The following year, Yancy was killed in a car accident near Holly Springs, Miss., where he was working as a Freedom Summer volunteer registering voters.

Robin Washington, a first-grader in 1963, remembered being inside the Board of Education building with his now-deceased mother, Jean Birkenstein Washington, and other protesters. For him, the Willis wagon protests were a way of life.

“My mother was one of the negotiators and planners, and she brought my 9-year-old brother and me with her everywhere. That’s the kind of thing we did as a family,” said Washington, 59, who lives in Duluth, Minn.

For some years, Bearskin lived with the Washington family. Robin Washington recalled a story that his mother often told about Bearskin during the sit-in at the Board of Education.

“An attempt was made to starve us. None of us could go in or out of the building,” Washington said. “But Sibylle managed to slip out through a window and … dropped hamburgers down to us using film from a TV camera.”

In 1979, the U.S. Office for Civil Rights charged that the board had systematically contained black students in overcrowded, segregated schools, primarily through the use of mobile units. That led to the creation of magnet schools and other programs designed to draw students from across the city.

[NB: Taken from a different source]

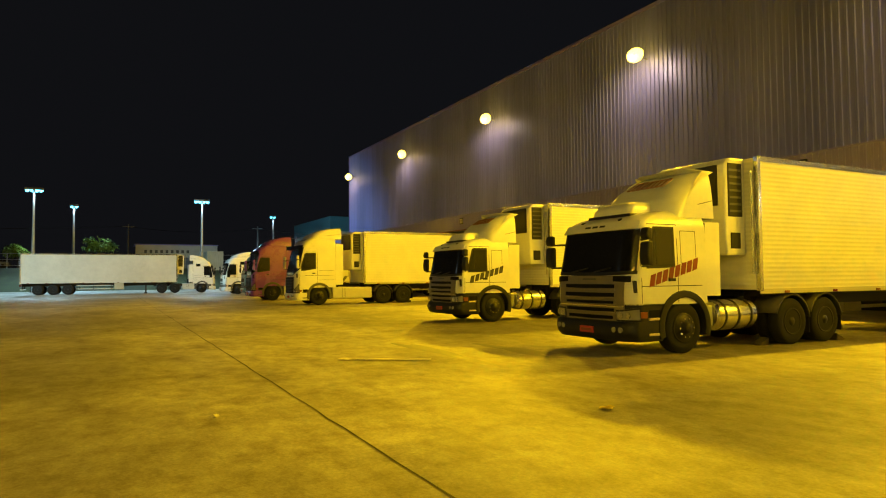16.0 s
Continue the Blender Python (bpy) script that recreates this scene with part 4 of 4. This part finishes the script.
        for j, z in enumerate((1.48, 1.26, 1.04, 0.82)):
            part("grille_bar", sh.sheet(F, -0.90, 0.90, z - 0.028, z + 0.028, 0.085, 22, 2, 0.0), M_BRONZE, g, "pale bronze bar")
            for q in range(2):
                part("grille_mesh_rib", sh.sheet(F, -0.54, 0.54, z - 0.10 - 0.05 * q, z - 0.085 - 0.05 * q, 0.045, 6, 1), M_PLASTIC, g)
        part("lower_grille", bump.sheet(bump.front, -0.62, 0.62, 0.36, 0.50, 0.012, 10, 2), M_GRILLE, root, "dark lower intake")
    elif kind == "tall":
        part("grille_frame", sh.sheet(F, -0.70, 0.70, 0.52, B - 0.36, 0.035, 14, 3), M_GREY, root, "grey grille frame")
        g = part("grille", sh.sheet(F, -0.66, 0.66, 0.54, B - 0.40, 0.05, 14, 3), M_GRILLE, root, "tall dark grille")
        for j in range(11):
            z = 0.58 + j * (B - 1.02) / 11
            part("grille_bar", sh.sheet(F, -0.63, 0.63, z, z + 0.028, 0.062, 10, 1), M_PLASTIC, g)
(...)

The Willis wagons, however, remained a fixture in the public schools until the 1990s, when many were dismantled because of safety concerns.

Willis wagons were the catalyst for a full-fledged civil rights movement that addressed housing, jobs and other areas of education. Several groups grew out of the movement, including the Coordinating Council of Community Organizations, which led the fight against housing discrimination.

Before long, it drew the attention of King. In 1966, the civil rights leader brought his campaign to Chicago, leading marches and renting an apartment on the West Side to end housing discrimination.

“When King decided he wanted to move to a northern city, he chose Chicago because there was a strong organization in place here,” said McKersie, now a professor emeritus at MIT and author of “A Decisive Decade: An Insider’s View of the Chicago Civil Rights Movement During the 1960s.”

“They had been able to mobilize thousands of people for marches and school boycotts. The demonstrations set the stage for Chicago to be seen as a place where the civil rights movement was organized and making a difference,” he said.

Simpson, who later went to work in investigations for the Illinois Department of Human Rights, said Chicago is facing worse problems more than a half century later.

In 1963, she said, many people were out of jobs, as they are now, and children were paying the price for segregation. The difference, she said, is that parents took charge and stood up for their children.

“The school system is in worse shape today,” Simpson said. “The problems that we have now, the community has to stand up and fight. We have to take control of what is going on. We have the answers. We just have to look to our own communities.”

The story included the wrong name of witness Robin Washington’s mother. His mother’s name was Jean Birkenstein Washington, and the story has been corrected.